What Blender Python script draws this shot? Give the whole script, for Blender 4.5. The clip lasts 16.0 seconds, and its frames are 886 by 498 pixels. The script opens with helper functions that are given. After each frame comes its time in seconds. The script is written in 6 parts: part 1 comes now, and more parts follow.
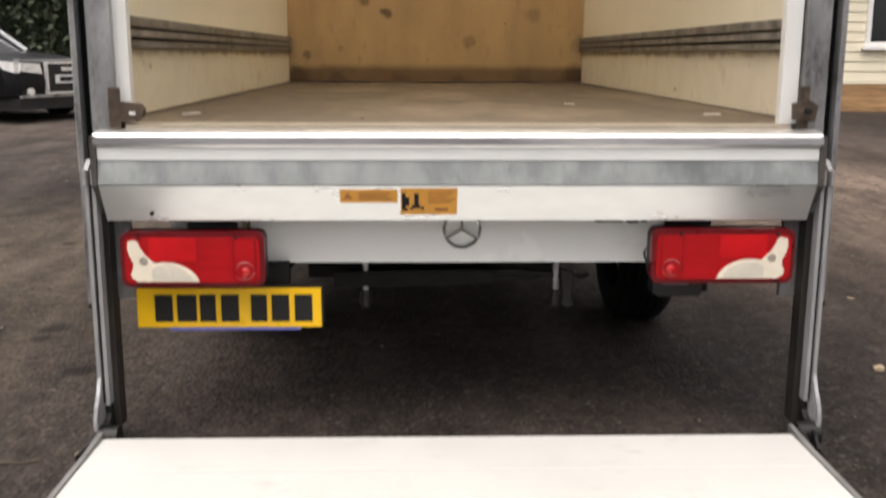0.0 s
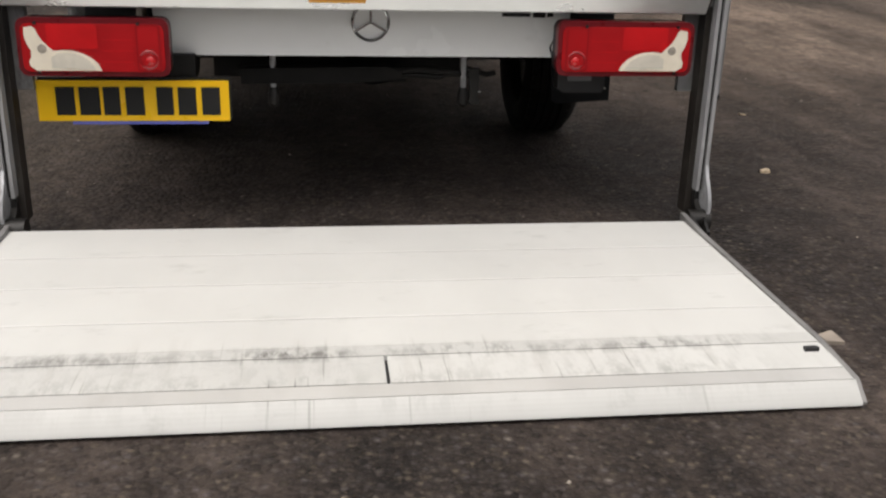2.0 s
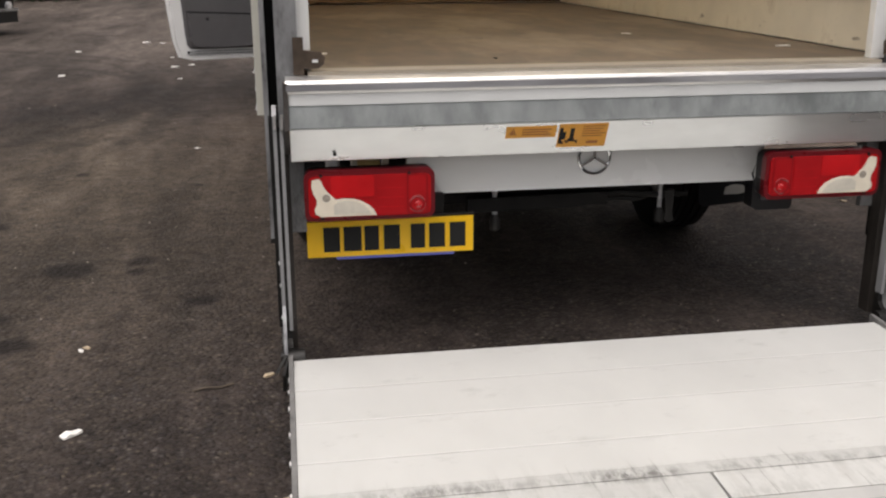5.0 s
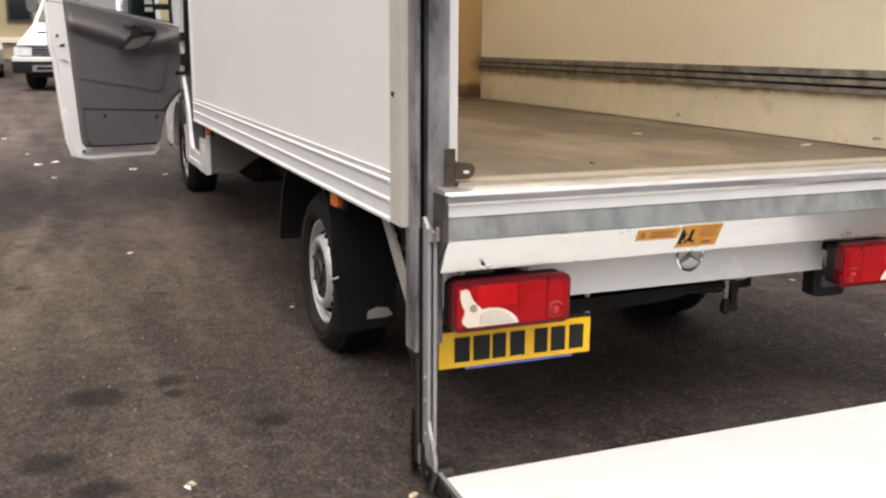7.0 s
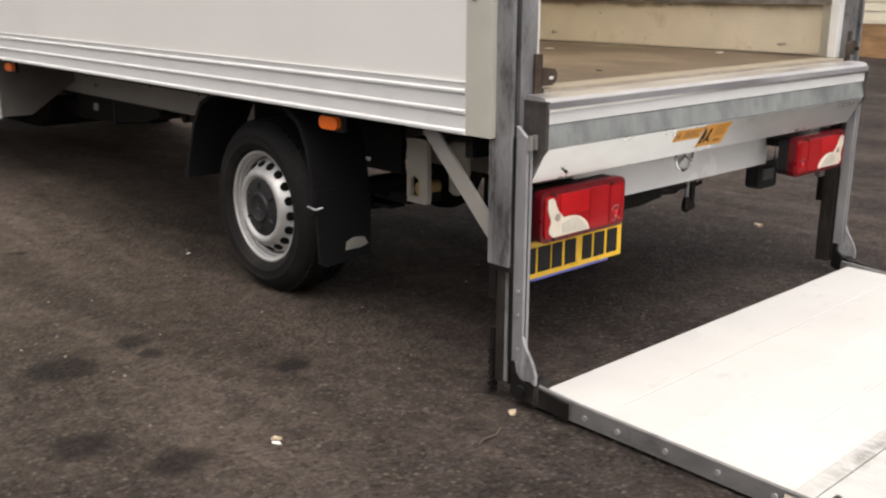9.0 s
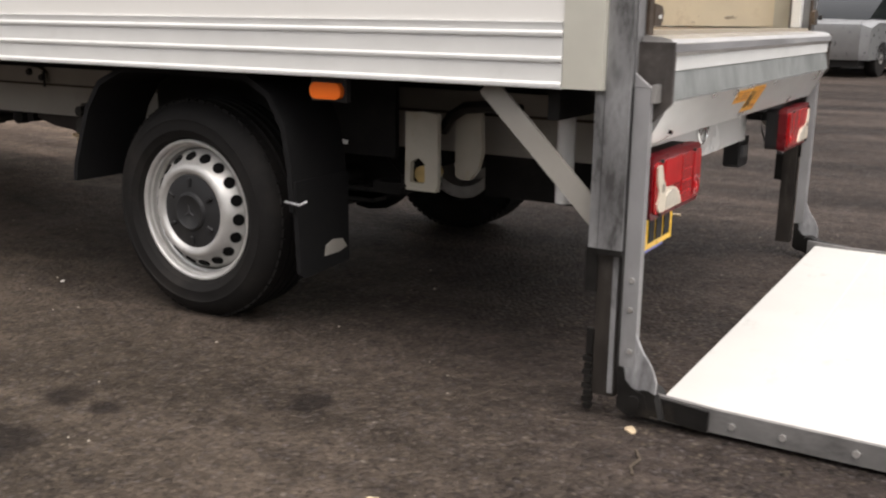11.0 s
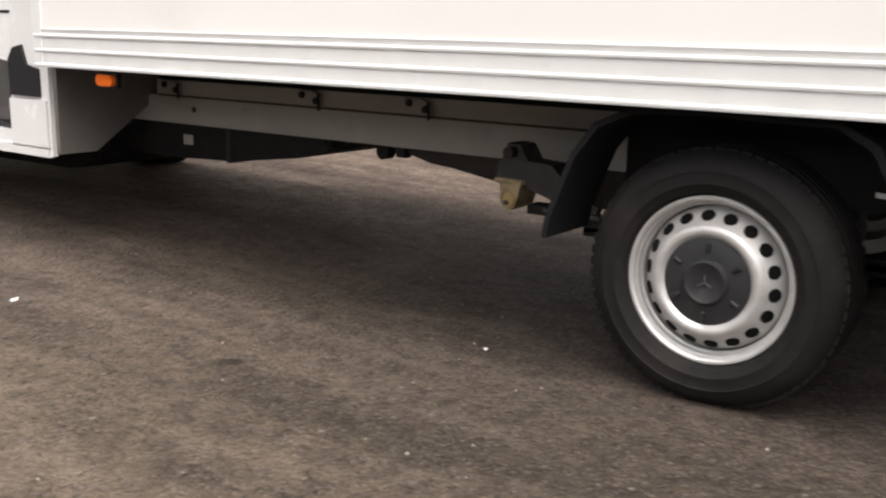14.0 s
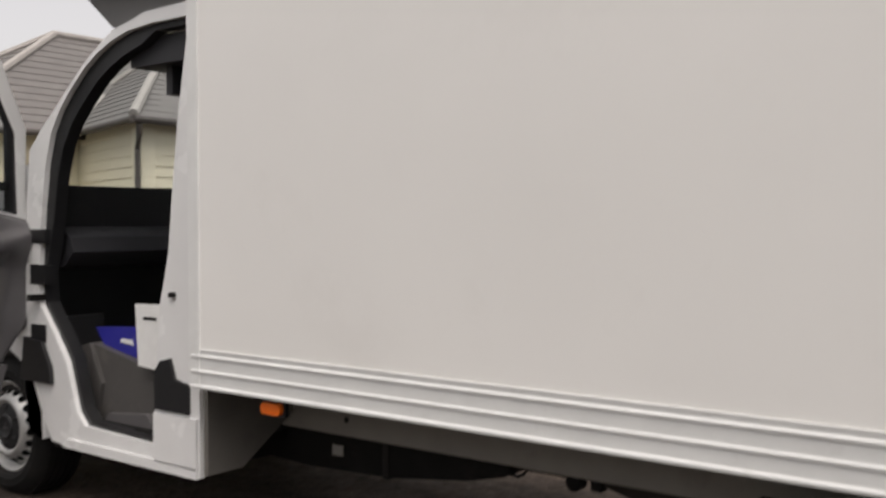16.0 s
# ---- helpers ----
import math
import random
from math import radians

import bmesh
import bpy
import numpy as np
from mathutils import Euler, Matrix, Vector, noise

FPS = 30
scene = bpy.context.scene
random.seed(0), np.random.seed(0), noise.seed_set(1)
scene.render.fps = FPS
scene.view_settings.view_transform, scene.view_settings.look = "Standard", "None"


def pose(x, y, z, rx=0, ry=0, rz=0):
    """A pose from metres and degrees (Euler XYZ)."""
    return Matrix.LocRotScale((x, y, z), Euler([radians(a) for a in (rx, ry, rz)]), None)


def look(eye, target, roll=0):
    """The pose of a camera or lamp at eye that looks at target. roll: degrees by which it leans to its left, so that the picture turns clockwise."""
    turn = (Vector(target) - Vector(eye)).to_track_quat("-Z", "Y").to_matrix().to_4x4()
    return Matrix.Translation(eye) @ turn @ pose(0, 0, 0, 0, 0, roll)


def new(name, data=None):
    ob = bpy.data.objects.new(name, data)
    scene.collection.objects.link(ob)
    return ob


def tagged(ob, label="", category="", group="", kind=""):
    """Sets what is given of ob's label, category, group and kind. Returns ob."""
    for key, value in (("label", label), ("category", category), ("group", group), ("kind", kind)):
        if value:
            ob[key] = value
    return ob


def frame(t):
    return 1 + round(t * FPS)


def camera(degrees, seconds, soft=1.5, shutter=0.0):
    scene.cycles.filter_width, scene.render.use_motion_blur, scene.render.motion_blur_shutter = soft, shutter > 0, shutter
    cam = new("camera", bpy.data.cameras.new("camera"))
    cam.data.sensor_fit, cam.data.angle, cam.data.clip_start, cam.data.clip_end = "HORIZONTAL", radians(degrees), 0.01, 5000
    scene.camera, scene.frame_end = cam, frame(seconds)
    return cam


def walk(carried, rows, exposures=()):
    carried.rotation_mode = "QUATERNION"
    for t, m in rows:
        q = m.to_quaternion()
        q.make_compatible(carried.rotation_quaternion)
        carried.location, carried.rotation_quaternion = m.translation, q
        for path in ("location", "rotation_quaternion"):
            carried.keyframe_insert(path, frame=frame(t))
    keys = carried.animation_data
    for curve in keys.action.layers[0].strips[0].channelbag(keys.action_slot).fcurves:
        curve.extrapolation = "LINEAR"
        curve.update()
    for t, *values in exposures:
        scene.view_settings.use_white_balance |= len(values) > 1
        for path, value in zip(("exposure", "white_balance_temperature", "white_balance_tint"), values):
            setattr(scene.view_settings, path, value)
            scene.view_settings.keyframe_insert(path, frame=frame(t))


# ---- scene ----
cam = camera(49.2, 16.0, soft=2.2, shutter=0.4)
PATH = [
    (0, (-0.087, -0.156, 1.081), (-0.034, 1.804, 0.686), 0.2),
    (0.5, (-0.119, -0.213, 0.972), (-0.038, 1.715, 0.444), 0.3),
    (1, (-0.12, -0.197, 0.916), (-0.056, 1.691, 0.258), -0.4),
    (1.5, (-0.114, -0.208, 0.911), (0.03, 1.655, 0.198), 0.9),
    (2, (-0.115, -0.246, 0.934), (0.138, 1.616, 0.248), 1.6),
    (2.5, (-0.174, -0.299, 1.026), (-0.026, 1.59, 0.384), 2.0),
    (3, (-0.274, -0.314, 1.143), (-0.292, 1.594, 0.545), 1.2),
    (3.2, (-0.355, -0.328, 1.147), (-0.383, 1.588, 0.573), 1.5),
    (5.3, (-1.034, -0.363, 1.214), (-0.655, 1.512, 0.63), 0.4),
    (5.5, (-1.117, -0.297, 1.2), (-0.695, 1.567, 0.609), 0.9),
    (6, (-1.316, -0.151, 1.218), (-0.811, 1.667, 0.553), -0.1),
    (6.5, (-1.604, -0.12, 1.251), (-0.98, 1.706, 0.726), 0.3),
    (7, (-1.913, -0.059, 1.277), (-1.176, 1.753, 0.863), 0.3),
    (7.5, (-2.179, 0.105, 1.286), (-1.299, 1.863, 0.916), -0.0),
    (8, (-2.421, 0.24, 1.291), (-1.429, 1.937, 0.92), 1.3),
    (8.5, (-2.709, 0.392, 1.268), (-1.569, 1.96, 0.776), 2.0),
    (9, (-2.874, 0.648, 1.173), (-1.566, 2.066, 0.645), 0.2),
    (9.2, (-2.911, 0.77, 1.134), (-1.546, 2.142, 0.629), -0.5),
    (11.3, (-3.02, 1.817, 0.912), (-1.334, 2.789, 0.451), 1.2),
    (11.5, (-3.026, 1.9, 0.911), (-1.34, 2.877, 0.461), 1.7),
    (12, (-3.09, 2.143, 0.895), (-1.383, 3.088, 0.454), 2.0),
    (12.5, (-3.192, 2.355, 0.899), (-1.484, 3.29, 0.441), 1.5),
    (13, (-3.215, 2.577, 0.927), (-1.535, 3.577, 0.506), 2.7),
    (13.5, (-3.21, 2.803, 0.922), (-1.587, 3.895, 0.505), 1.0),
    (14, (-3.229, 3.012, 0.932), (-1.644, 4.15, 0.496), 1.3),
    (14.5, (-3.272, 3.233, 0.999), (-1.692, 4.359, 0.513), 1.2),
    (15, (-3.318, 3.422, 1.151), (-1.797, 4.671, 0.798), -0.6),
    (15.5, (-3.25, 3.545, 1.275), (-1.748, 4.852, 1.082), -2.8),
    (16, (-3.305, 3.668, 1.381), (-1.718, 4.884, 1.328), -0.1),
]
EXPOSURES = [(0.0, 1.12, 6820, 14), (0.5, 0.78, 6620, 12), (1.0, 0.67, 6620, 11), (2.0, 0.73, 6670, 12), (3.0, 0.65, 6620, 12), (5.5, 0.63, 6670, 14), (6.1, 0.65, 6720, 14), (6.5, 0.69, 6820, 13), (7.0, 1.28, 6820, 15),
             (7.5, 1.35, 6700, 13), (8.2, 1.13, 6720, 13), (9.0, 1.08, 6770, 14), (11.5, 1.37, 6790, 14), (12.2, 1.57, 6760, 14), (13.0, 1.71, 6720, 14), (13.6, 1.73, 6720, 14), (14.5, 1.67, 6740, 14), (15.0, 1.59, 6700, 13), (15.5, 1.39, 6700, 12), (16.0, 0.86, 6770, 14)]
walk(cam, [(t, look(eye, target, roll)) for t, eye, target, roll in PATH], EXPOSURES)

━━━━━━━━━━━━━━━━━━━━

**DIRECTION:**
Reproduce the data above word for word from its first line through the line that holds "scene = bpy.context.scene", both ends included; skip pictures.

**THE REPLY:**
What Blender Python script draws this shot? Give the whole script, for Blender 4.5. The clip lasts 16.0 seconds, and its frames are 886 by 498 pixels. The script opens with helper functions that are given. After each frame comes its time in seconds. The script is written in 6 parts: part 1 comes now, and more parts follow.
0.0 s
2.0 s
5.0 s
7.0 s
9.0 s
11.0 s
14.0 s
16.0 s
# ---- helpers ----
import math
import random
from math import radians

import bmesh
import bpy
import numpy as np
from mathutils import Euler, Matrix, Vector, noise

FPS = 30
scene = bpy.context.scene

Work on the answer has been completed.